The Horst v. Moses definition the movement quotes — “an order of persons to whom privileges are granted at the expense of the rest of the people” — is, in context, a description of pre-Revolutionary aristocratic structures, not a definition that converts every modern regulatory permission into a forbidden title. The Reconstruction-era Alabama case is a movement-circulated authority; the verbatim language and the case’s actual holding are pending deep verification at the primary-source level, and this finding describes the movement’s use rather than quoting the case directly.

City of Salina v. Wisden, 737 P.2d 981 (Utah 1987), is cited by both sides — by the establishment for the proposition that driving is a privilege subject to regulation, and (more strangely) by the movement for the same language combined with the Horst definition to produce the title-of-nobility syllogism. The Utah case is a routine driver-licensing decision. Pending deep verification, this finding does not rely on its specific holding beyond noting the movement’s citation.

The operative-law authority

Hendrick v. Maryland, 235 U.S. 610 (1915), is the foundational Supreme Court authority. The Court upheld Maryland’s vehicle registration and driver licensing scheme against a Privileges and Immunities / Commerce Clause challenge by a nonresident driver, holding:

“A state may rightfully prescribe uniform regulations necessary for public safety and order in respect to the operation upon its highways of all motor vehicles.”

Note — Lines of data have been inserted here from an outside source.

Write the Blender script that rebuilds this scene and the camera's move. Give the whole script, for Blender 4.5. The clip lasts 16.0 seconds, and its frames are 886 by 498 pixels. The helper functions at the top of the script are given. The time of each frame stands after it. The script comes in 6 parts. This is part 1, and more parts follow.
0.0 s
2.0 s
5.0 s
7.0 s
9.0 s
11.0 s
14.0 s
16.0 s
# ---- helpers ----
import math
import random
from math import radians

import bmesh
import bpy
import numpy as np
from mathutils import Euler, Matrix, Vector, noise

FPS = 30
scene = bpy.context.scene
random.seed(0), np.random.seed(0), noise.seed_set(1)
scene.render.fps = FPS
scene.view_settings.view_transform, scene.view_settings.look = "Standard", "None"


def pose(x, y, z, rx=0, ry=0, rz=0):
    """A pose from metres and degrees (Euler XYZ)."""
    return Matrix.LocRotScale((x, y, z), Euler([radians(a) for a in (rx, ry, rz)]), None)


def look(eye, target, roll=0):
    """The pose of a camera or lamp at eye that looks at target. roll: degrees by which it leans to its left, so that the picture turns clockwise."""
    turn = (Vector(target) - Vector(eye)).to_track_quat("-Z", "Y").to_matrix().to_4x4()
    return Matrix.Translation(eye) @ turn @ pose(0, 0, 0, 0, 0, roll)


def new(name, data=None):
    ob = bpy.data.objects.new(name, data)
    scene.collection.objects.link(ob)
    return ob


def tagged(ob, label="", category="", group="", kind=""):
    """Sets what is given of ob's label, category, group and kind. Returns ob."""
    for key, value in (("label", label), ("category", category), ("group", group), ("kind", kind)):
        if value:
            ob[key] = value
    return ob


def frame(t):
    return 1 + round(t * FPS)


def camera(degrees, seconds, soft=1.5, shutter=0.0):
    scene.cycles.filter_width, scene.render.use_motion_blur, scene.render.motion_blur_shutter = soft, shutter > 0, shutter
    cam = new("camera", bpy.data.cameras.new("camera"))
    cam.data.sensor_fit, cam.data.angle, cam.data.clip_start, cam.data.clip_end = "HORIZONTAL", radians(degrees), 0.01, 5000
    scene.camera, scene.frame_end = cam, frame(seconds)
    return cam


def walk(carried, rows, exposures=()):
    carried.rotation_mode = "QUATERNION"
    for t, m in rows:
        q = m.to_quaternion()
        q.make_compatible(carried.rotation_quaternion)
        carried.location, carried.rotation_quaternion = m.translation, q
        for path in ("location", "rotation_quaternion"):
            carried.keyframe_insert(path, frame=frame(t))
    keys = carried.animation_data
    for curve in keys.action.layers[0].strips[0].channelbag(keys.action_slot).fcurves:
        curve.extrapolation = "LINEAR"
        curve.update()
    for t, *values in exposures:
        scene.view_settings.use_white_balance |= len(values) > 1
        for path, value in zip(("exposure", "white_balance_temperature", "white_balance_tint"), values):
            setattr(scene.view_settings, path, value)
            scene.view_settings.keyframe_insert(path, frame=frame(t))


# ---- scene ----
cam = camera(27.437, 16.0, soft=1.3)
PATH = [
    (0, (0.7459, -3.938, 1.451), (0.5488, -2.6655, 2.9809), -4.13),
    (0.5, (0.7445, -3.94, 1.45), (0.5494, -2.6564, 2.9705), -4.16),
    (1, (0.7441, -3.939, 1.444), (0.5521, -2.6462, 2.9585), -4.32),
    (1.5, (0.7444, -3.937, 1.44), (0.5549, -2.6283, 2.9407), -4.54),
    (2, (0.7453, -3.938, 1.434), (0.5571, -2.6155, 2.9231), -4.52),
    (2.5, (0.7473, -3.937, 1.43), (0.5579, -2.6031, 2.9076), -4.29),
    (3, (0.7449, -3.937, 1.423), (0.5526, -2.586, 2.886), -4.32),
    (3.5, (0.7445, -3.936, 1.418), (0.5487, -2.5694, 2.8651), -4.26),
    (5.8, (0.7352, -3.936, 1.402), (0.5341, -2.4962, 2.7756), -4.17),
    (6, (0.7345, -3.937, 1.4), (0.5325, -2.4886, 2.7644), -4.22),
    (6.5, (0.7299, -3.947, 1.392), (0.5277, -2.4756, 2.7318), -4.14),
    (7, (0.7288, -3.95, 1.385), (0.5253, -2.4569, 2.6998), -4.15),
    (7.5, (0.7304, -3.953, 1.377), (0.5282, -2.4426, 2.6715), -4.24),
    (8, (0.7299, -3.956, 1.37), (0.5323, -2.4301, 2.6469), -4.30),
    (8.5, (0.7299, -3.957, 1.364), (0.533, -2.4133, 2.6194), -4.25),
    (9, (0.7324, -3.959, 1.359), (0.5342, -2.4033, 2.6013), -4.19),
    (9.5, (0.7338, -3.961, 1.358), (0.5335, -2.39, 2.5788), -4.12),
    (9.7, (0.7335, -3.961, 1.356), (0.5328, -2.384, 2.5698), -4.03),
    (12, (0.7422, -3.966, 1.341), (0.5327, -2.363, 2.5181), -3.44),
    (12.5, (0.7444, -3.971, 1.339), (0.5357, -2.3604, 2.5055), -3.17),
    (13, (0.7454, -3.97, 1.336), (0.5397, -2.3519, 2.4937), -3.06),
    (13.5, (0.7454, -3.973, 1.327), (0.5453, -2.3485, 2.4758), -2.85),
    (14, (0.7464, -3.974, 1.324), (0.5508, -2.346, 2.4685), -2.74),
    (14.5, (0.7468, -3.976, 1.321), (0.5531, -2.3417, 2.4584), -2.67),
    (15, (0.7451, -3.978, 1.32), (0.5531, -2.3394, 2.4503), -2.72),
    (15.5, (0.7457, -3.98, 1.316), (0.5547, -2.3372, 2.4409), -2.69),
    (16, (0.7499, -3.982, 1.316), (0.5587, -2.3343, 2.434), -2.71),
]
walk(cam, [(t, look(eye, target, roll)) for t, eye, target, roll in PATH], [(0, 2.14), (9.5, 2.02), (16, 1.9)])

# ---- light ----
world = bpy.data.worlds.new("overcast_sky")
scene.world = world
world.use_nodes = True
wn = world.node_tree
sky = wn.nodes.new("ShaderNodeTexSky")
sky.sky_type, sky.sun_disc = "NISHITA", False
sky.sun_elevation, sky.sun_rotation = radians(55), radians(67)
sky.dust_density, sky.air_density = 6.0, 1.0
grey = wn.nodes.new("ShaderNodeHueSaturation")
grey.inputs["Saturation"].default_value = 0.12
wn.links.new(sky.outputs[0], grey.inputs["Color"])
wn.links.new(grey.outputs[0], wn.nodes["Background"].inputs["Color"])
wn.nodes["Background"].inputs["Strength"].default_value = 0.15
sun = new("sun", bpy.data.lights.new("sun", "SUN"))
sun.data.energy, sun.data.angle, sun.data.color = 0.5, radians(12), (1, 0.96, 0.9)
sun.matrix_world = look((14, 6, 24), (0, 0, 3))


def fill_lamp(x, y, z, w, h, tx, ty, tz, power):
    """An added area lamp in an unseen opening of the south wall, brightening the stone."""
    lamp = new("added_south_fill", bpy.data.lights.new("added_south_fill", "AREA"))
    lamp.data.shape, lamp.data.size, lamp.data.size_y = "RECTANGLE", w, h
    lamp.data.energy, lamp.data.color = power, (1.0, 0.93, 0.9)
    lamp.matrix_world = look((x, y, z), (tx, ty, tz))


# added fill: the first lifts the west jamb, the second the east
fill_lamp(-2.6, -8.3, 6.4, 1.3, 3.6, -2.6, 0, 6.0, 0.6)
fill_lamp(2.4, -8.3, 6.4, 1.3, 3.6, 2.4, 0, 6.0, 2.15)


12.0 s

The decision establishes that, absent federal legislation, states may impose uniform safety regulations including licensing and registration fees on all motor vehicles using their highways. The decision does not address the title-of-nobility question because the question was not raised — and has not been credibly raised in any subsequent Supreme Court case. The title-of-nobility theory does not appear in the Court’s vehicle-licensing jurisprudence at all.

Verdict

Foreclosed. The Titles of Nobility Clauses target hereditary aristocratic distinctions, not general-access regulatory licenses. The movement’s syllogism — extending “title of nobility” to cover every state-granted regulatory privilege — has never been accepted by any American court and would invalidate the entire regulatory state if accepted. Hendrick v. Maryland upholds state driver licensing under the police power, and no subsequent decision has reopened the question. A regulatory license available to anyone meeting objective qualifications is structurally different from a hereditary aristocratic grant, and the legal system treats the distinction as load-bearing.

The driver’s-license-as-title-of-nobility theory contains no doctrinal seed worth preserving. The Adverse Review project documents the theory here because it appears repeatedly in movement filings — including the Don Quixote School of Law document where it forms one module of the broader template kit — so future readers encountering it can locate the foreclosure precisely.